What is most interesting for the present essay is that Boyarin's work defends, at least implicitly but quite clearly, the thesis of Jewish binitarianism as the basis and the way of divinization of a human being, specifically Jesus of Nazareth. This divinization along the path of a Jewish binitarianism is not entirely clear in Paul of Tarsus, despite his remarkable reinterpretation of the Jesus of history as the heavenly Christ, but very clearly in the Fourth Gospel, as we have shown above: That prologue, which is quite Jewish, only acquires a marked character of Christian proclamation in verse 14: "And the Word became flesh and tabernacled among us."

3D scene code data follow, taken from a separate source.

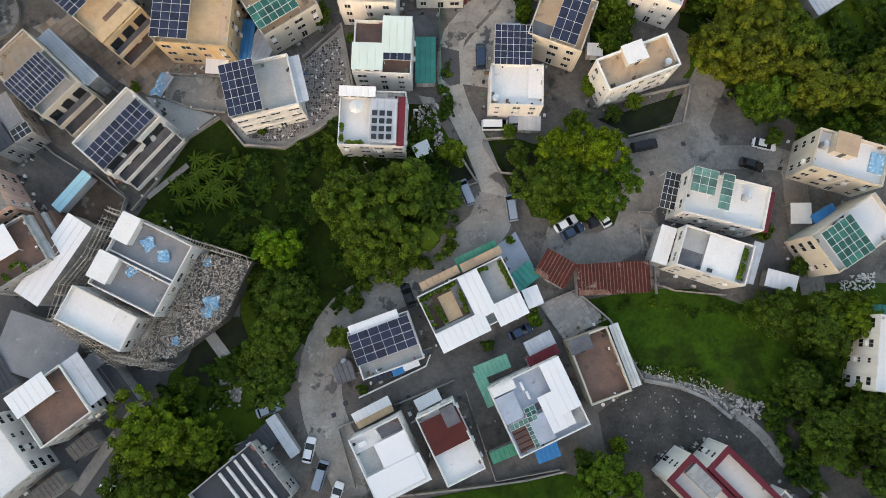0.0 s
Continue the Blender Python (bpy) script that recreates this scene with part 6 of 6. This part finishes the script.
shed("low pale grey shed beside the van", 15.6, 36.8, 3.8, 2.4, 2.2, -2, "sheetgrey", "greywall")
rubble("yard_clutter", "stacked tiles and building scrap in a yard", [(-4.5, 41), (-0.5, 41), (0, 33), (-4.5, 33)], 260, 0.45, 21, 0.1, "rubblemix", 0.4)
shed("white cover over stored goods", -3.8, 32.2, 2.8, 2.2, 1.4, 25, "sheetwhite", ribs=0.9)
rubble("yard_clutter", "scrap and pots between two houses", [(30, 84), (33, 84), (35, 70), (33, 70)], 160, 0.45, 22, 0.1, "rubblemix", 0.4)

for k in range(7):
    thing("bay_line", "worn white painted line on a lane", "road marking", 2.4 + 0.62 * k, 17.2 + 0.5 * k, 0.185, 62, "worn painted lines", solid=Solid().box(-1.3, 1.3, -0.05, 0.05, 0, 0.006), material="kerb")

# ---- drainage channels and the bridge ----
slab("channel_water", "dark still water in a channel", [(28.4, 38.2), (31.4, 38.9), (44.8, 43.2), (43.6, 38.1), (34.2, 35.2)], 0.13, "water", "channel")
slab("channel_water", "dark still water in a channel", [(9.5, 33.6), (14, 33), (27, 28), (20, 22), (13, 25)], 0.13, "water", "channel")
slab("channel_water", "dark still water in a channel", [(-9, 30), (-3, 31.5), (3.5, 32.4), (6.0, 27.5), (2, 25), (-4, 24)], 0.16, "water", "channel")
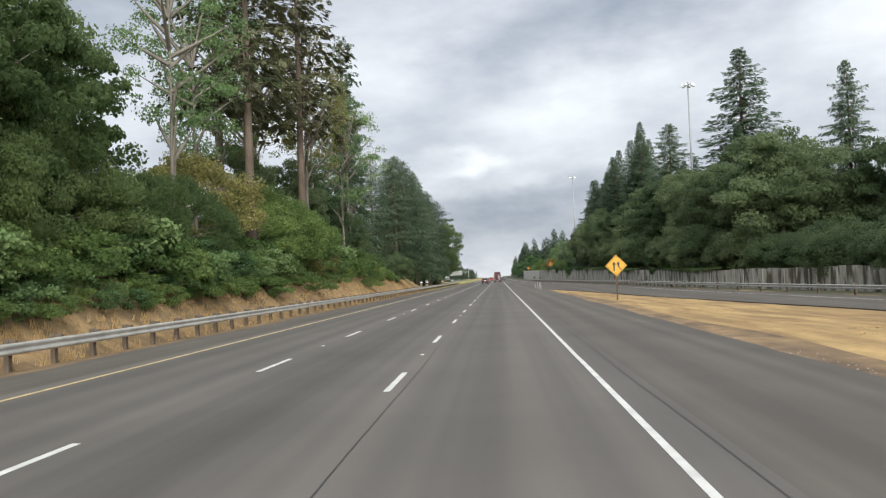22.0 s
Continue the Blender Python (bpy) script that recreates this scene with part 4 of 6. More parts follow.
# the knoll between the carriageways
tree("maple_tree", MAPLE[0], -28.0, 606, 20.5, "huge spreading green maple beside the guardrail", "tree", "", 1.05, 19.0)
for x, y, h, w in ((-22.6, 597, 11.5, 0.95), (-22.0, 604, 13.0, 0.9), (-22.4, 611, 14.5, 0.9), (-21.8, 618, 13.0, 0.85), (-22.6, 625, 12.5, 0.85), (-24.8, 600, 16.0, 0.85), (-25.0, 614, 17.0, 0.8), (-22.8, 590, 9.5, 0.9)):
    tree("young_maple_tree", MAPLE[2], x, y, h, "leafy young maple with boughs down to the ground", "tree", "young maples on the knoll", w, 13.0)
tree("maple_tree", MAPLE[0], -25.5, 618, 15, "spreading green maple on the wooded knoll", "tree", "", 1.0, 19.0, 200)
for x, y, h, k in ((-19.7, 648.2, 36, 1), (-23.1, 652, 34, 1), (-20.3, 668, 39, 1)):
    tree("old_fir_tree", OLDFIR[k], x, y, h, "tall old fir with a bare trunk and thin browning crown", "tree", "old firs on the knoll", 1.15, 36.0)
for x, y, h in ((-22.6, 706, 34), (-24.2, 716, 30)):
    tree("old_fir_tree", DARKFIR[0], x, y, h, "tall dark fir with a bare lower trunk", "tree", "old firs on the knoll", 1.0, 36.0)
for x, y, h, k in ((-22.6, 650, 23, 1), (-20, 688, 22, 1), (-19.0, 631, 21, 1), (-24, 700, 24, 0), (-20.6, 697, 25, 1), (-21, 640, 20, 1)):
    tree("alder_tree", ALDER[k], x, y, h, "tall thin alder with an airy crown", "tree", "alders on the knoll", 1.0, 23.0)
for x, y, h in ((-23.5, 738, 22), (-20.6, 747, 23), (-22.6, 753, 24), (-20.0, 760, 25), (-22.8, 769, 28)):
    tree("fir_tree", BIGFIRS[int(y) % 4], x, y, h, "dense dark fir in the median row", "tree", "median firs", 1.15 + (y % 3) * 0.12, 28.0)
for i, (x, y, h) in enumerate(((-20.2, 782, 27), (-23.2, 797, 30), (-23.0, 814.5, 30), (-20.8, 826, 27), (-23.4, 838, 29), (-19.6, 846, 26), (-22.6, 856, 28), (-24.3, 881, 29), (-26.4, 806, 27), (-26.2, 848, 25), (-25.4, 832, 27))):
    tree("fir_tree", SPREADFIR[0] if i == 7 else BIGFIRS[(i * 3) % 4], x, y, h, "big dark fir with drooping boughs over the median grass", "tree", "median firs", 1.0 if i == 7 else 1.0 + 0.12 * (i % 3), 28.0)
tree("maple_tree", MAPLE[1], -20.6, 868.5, 21, "dense round green maple at the end of the median row", "tree", "", 1.0, 20.0)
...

The readers of this essay will ask about the divinization of Jesus, whether Boyarin deals in his work with the "rabbi" of Nazareth and Paul of Tarsus. Our author is not interested in them directly, because his book begins when "Christianity" already has a certain existence in the middle of the second century. When Jesus and Paul were alive, Christianity did not yet exist. Neither could Jesus be the founder of Christianity nor the apostle Paul, although it must be acknowledged that the first offers certain fundamentals and the latter brings to the future of this religion its main intellectual scaffold.